John Blanchette: Whitworth’s Rod Sandberg uses his platform for more than winning
Football 2015 began at Whitworth University under a choking shroud from the relentless August wildfires that chased the Pirates – and everyone else in this area code – indoors. Happily, “Up in Smoke” was resisted as a catchphrase for the season.
On Tuesday, as the Pirates were to open practice for their first playoff appearance in almost a decade, the wind returned without the sooty passengers but in gusts up to 70 mph that again sent the Pirates to cover, bringing down big timber all over a campus now festooned with yellow caution tape.
So what’s the forecast for the after-season banquet? Lava and ash spewing from Mt. Spokane? Seismic activity at the Pine Bowl? A downpour of frogs?
Whatever, it will be handled. Hey, in the middle of practice Wednesday, Pirates coach Rod Sandberg was informed that any of his players residing in dorms still without power would have to be evacuated. So let Ma Nature do her thing.
“College kids are pretty adaptable,” he said.
College presidents, too.
“At 7 a.m. yesterday,” said Sandberg, marveling at yet another show of community at Whitworth, “Beck Taylor walks into our staff meeting and asks, ‘Rod, what do you need from me?’ ”
He meant in the way of logistical support, but a trick play for the game plan wouldn’t have been rejected. Because let’s be frank – the Pirates can use all the help they can get Saturday when they play at Linfield in the opening round of the NCAA Division III playoffs.
This is usually the cue to bemoan the cynical approach to the postseason – in almost any sport – in D3. Anytime the Northwest Conference is a multiple-bid league, the inevitable reward is pairing the two representatives in a first-round rematch simply because bus rides keep down costs – the sort of thing that would induce national apoplexy if it was done in Division I.
Just don’t expect Sandberg to join in the chorus.
“The NCAA gave us a gift,” he insisted. “The more times we play Linfield, the sooner we’ll beat them.”
This is Sandberg’s on-field Everest. Linfield has won 39 of its last 40 games against NWC competition, including a 52-10 wipeout of Whitworth last month, the Pirates’ only loss in 10 games. And make no mistake, the second-year coach intends to make the climb, even as he attends to what he knows to be more important business.
“I have a captive audience everyday,” he said. “They love football and so they’re going to listen. So what am I using that platform for? If it’s just winning, how empty and hollow.”
This does not make him another “Coach Kumbaya” – his joke. Sandberg stepped into an awkward situation at Whitworth, the school having clumsily parted ways with John Tully after 19 seasons. When Sandberg laid down his expectations, “some players pushed back.

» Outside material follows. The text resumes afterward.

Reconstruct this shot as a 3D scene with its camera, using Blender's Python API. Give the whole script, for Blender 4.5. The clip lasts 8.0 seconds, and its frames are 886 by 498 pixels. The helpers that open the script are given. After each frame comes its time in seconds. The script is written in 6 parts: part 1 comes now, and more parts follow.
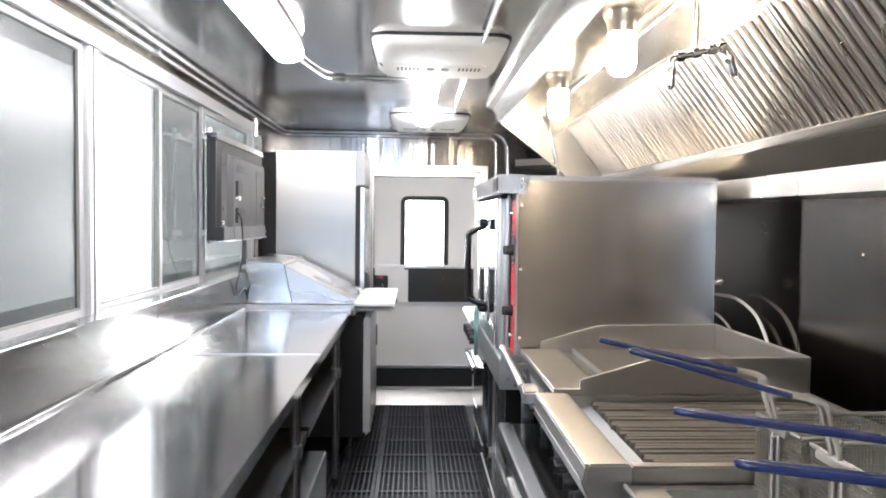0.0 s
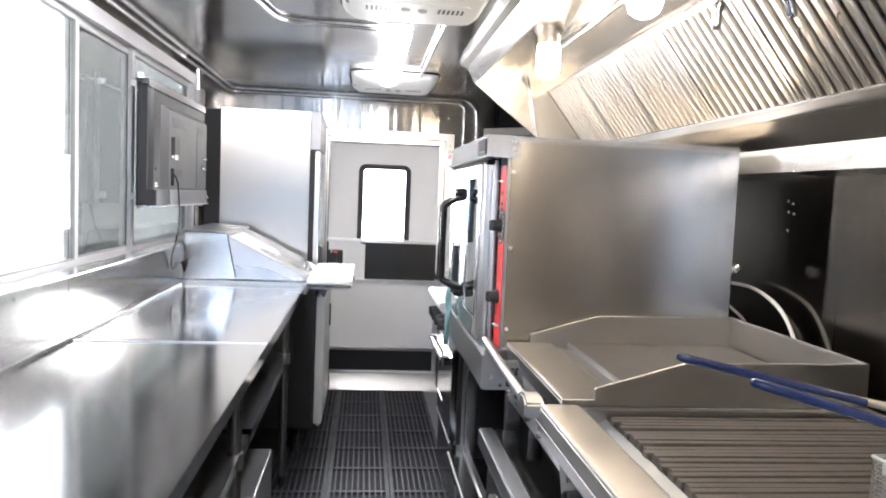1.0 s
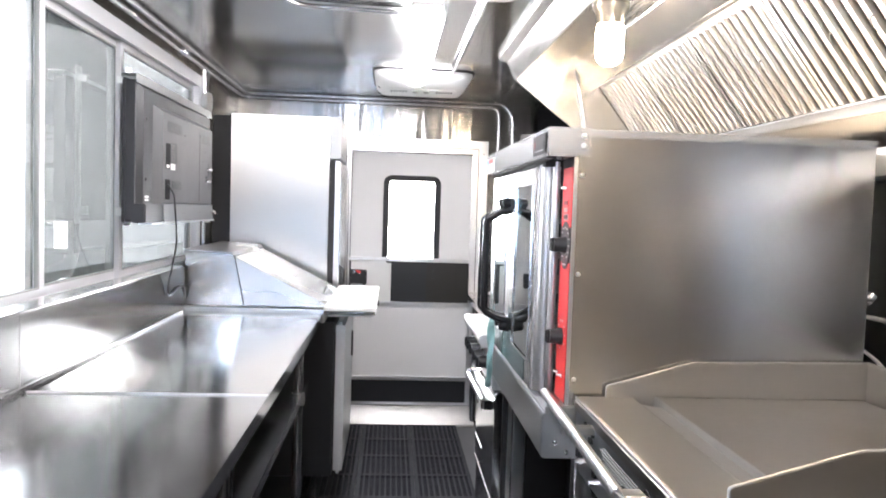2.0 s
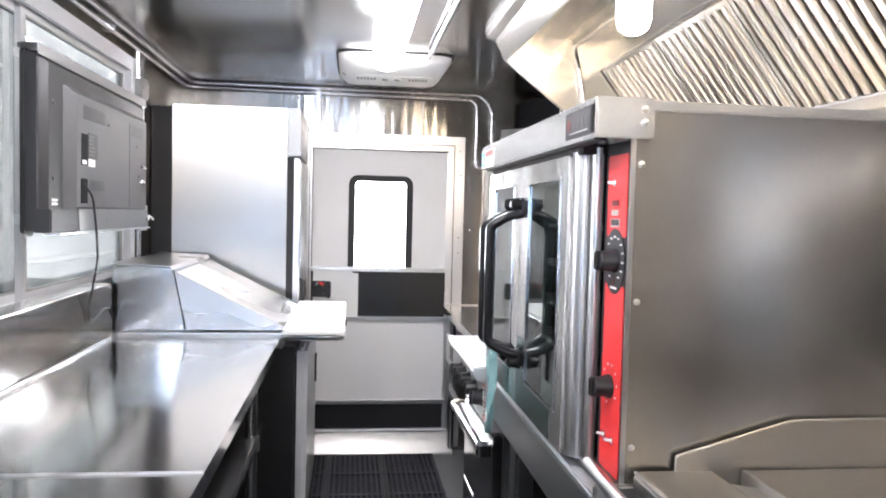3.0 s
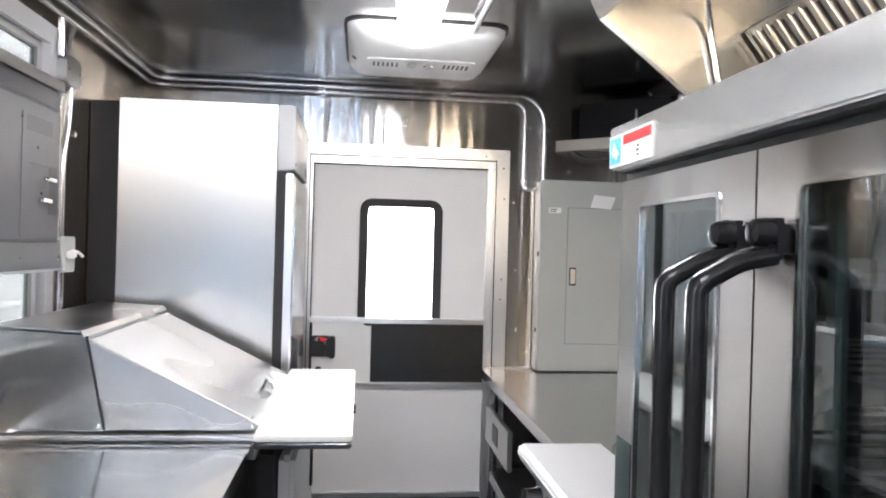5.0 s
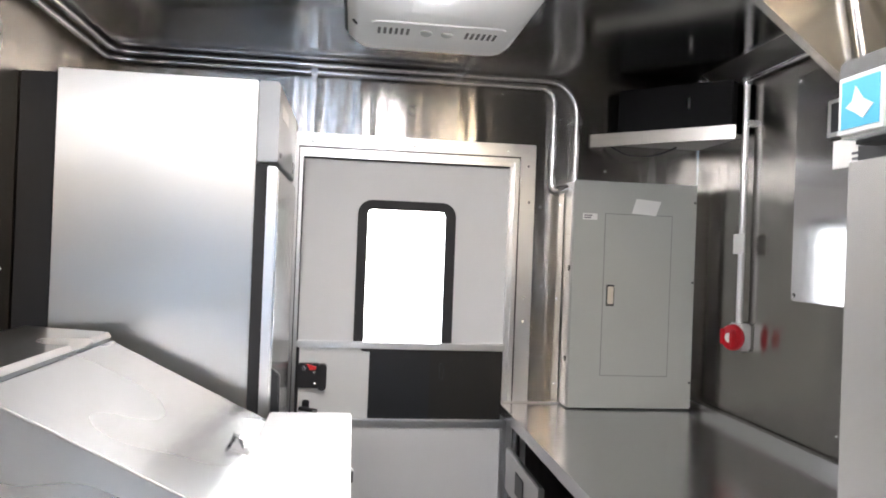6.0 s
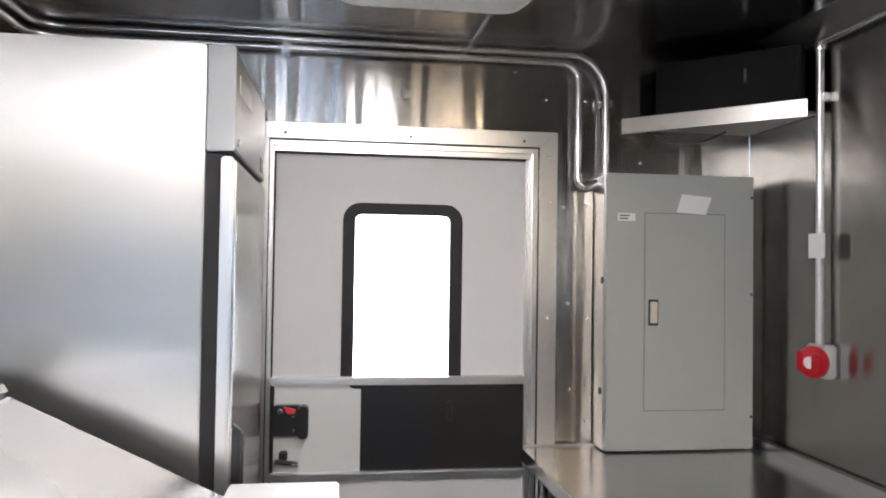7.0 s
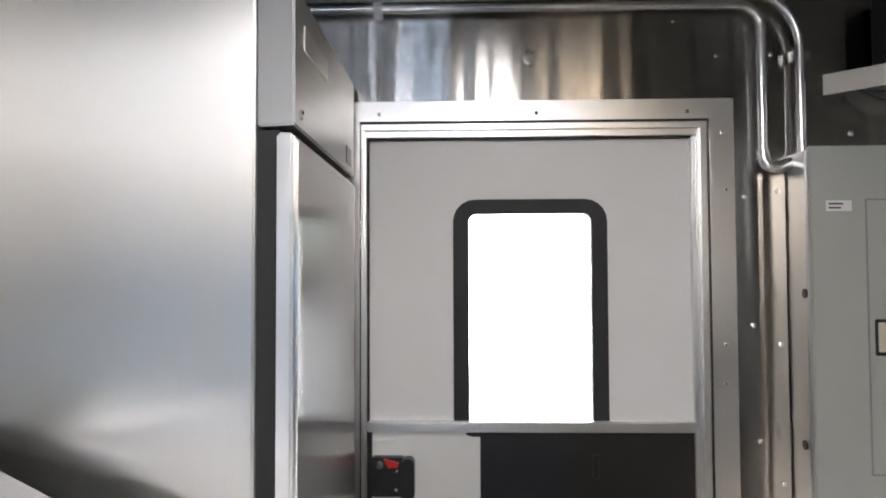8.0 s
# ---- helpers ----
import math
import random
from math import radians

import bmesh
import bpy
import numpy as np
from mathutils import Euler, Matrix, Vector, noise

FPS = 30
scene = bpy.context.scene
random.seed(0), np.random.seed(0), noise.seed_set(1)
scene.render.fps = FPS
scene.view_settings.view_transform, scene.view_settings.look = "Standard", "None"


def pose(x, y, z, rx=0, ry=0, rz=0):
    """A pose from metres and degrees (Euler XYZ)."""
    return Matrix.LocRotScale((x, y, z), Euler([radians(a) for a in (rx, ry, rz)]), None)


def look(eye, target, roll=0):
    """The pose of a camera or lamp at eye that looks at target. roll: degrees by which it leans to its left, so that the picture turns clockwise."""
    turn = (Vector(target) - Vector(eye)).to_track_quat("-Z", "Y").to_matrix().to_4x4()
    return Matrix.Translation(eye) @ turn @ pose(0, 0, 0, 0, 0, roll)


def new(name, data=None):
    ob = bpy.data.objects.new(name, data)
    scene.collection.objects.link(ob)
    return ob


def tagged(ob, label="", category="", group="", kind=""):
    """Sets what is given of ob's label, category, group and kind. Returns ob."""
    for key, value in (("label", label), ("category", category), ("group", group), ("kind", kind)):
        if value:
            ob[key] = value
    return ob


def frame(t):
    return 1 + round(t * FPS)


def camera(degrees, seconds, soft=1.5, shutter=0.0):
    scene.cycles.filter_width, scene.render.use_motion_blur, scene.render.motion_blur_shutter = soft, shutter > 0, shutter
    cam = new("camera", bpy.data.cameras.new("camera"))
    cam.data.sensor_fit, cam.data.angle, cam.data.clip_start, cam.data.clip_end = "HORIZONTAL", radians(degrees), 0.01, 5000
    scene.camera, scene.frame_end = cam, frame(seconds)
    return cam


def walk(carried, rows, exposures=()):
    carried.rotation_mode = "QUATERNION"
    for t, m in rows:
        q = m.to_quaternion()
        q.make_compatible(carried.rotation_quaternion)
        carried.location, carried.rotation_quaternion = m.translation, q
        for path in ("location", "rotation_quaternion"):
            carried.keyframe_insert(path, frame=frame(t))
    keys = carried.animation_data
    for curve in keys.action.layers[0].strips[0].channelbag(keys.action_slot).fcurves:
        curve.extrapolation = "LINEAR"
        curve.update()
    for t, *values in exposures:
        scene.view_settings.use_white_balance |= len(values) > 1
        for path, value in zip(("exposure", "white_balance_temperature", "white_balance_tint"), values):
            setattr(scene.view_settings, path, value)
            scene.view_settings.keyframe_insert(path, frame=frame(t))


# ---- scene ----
cam = camera(61.9, 8.0, soft=1.9)
PATH = [
    (0, (-0.004, 0.003, 1.459), (0.0727, 1.9996, 1.3798), 0.67),
    (0.5, (-0.021, 0.218, 1.447), (0.0367, 2.2128, 1.3143), 2.01),
    (1, (-0.064, 0.441, 1.434), (0.1493, 2.4245, 1.2909), 2.37),
    (1.5, (-0.064, 0.695, 1.422), (0.1202, 2.6786, 1.2481), 2.10),
    (1.7, (-0.058, 0.795, 1.425), (0.0611, 2.7857, 1.2794), 1.93),
    (2.8, (-0.093, 1.365, 1.423), (0.1566, 3.3476, 1.3442), 1.52),
    (3, (-0.101, 1.460, 1.424), (0.1470, 3.4424, 1.3299), 1.43),
    (3.5, (-0.082, 1.724, 1.431), (0.1036, 3.7142, 1.3619), 1.92),
    (4, (-0.073, 1.967, 1.431), (0.0595, 3.9612, 1.3713), 1.85),
    (4.2, (-0.092, 2.084, 1.424), (0.0928, 4.0746, 1.3769), 2.00),
    (5.3, (-0.110, 2.639, 1.431), (0.1113, 4.6263, 1.4384), 1.54),
    (5.5, (-0.110, 2.751, 1.433), (0.0800, 4.7416, 1.4454), 1.58),
    (6, (-0.131, 3.033, 1.446), (0.1100, 5.0182, 1.4589), 2.17),
    (6.5, (-0.148, 3.299, 1.455), (0.2201, 5.2644, 1.5080), 1.45),
    (7, (-0.121, 3.555, 1.446), (0.1508, 5.5357, 1.4934), 0.82),
    (7.3, (-0.104, 3.706, 1.435), (0.0385, 5.7012, 1.4493), 0.80),
    (7.5, (-0.101, 3.807, 1.432), (-0.0087, 5.8048, 1.4335), 0.87),
    (8, (-0.086, 4.066, 1.450), (-0.1479, 6.0635, 1.5272), -0.23),
]
EXPOSURES = [(0.0, 2.00, 6500, 10), (0.6, 2.02, 6490, 10), (1.0, 2.07, 6470, 11), (1.5, 2.25, 6430, 12), (3.0, 2.18, 6430, 12), (4.0, 2.02, 6430, 12), (5.5, 1.90, 6530, 10), (6.0, 1.77, 6620, 10.5), (7.0, 1.64, 6680, 10.5), (8.0, 1.38, 6640, 10.5)]
walk(cam, [(t, look(eye, target, roll)) for t, eye, target, roll in PATH], EXPOSURES)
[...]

“I realize they didn’t sign up to play for me,” he said. “But we were not going to lower the standard. It’s not fun to tell a young man his choices will not allow him to be a part of the team. He’s still a person with a future and a life. And I’m in coaching to impact lives in a positive way, because that’s what coaches in my life did.”
That began at a little football factory in Geneseo, Illinois – “6,000 people in the town, 10,000 at homecoming my senior year and the best field in the state – the farmers took care of that field, baby,” Sandberg said. After that he was a “slow, weak” safety at Wheaton College, where he became his family’s first college grad and found a mentor in Mike Swider, for whom he served as an assistant for 18 seasons.
The emotional, sincere sendoff he received when he announced his departure for Spokane reinforced his notions about impacting lives. So did participating in an on-campus tribute last month for Whitworth legend Sam Adams, a timely reunion held before his death last week.
“This is 50 years after he coached and there are 80 people there,” Sandberg said, “and they’re reading these letters that say things like ‘saved my life’ and ‘kept me from prison’ and ‘led me to faith’ – all these amazing, humbling things.
“When you open the door for these young men, you have no idea what it might mean in their lives.”
Especially if they walk through. If Sandberg got initial resistance from a few players, a core of holdovers that are now juniors and seniors – 15 of them starters – threw themselves behind the change. After a 6-4 first season under the new coach, they set off-season workout records and in-season goals. Going 9-1 wasn’t one of them; having a team GPA of 3.1 was.
And Sandberg? He sticks to his own.
“When they leave, we want our guys to be better men,” he said. “I sure don’t think you have to compromise winning to do that.”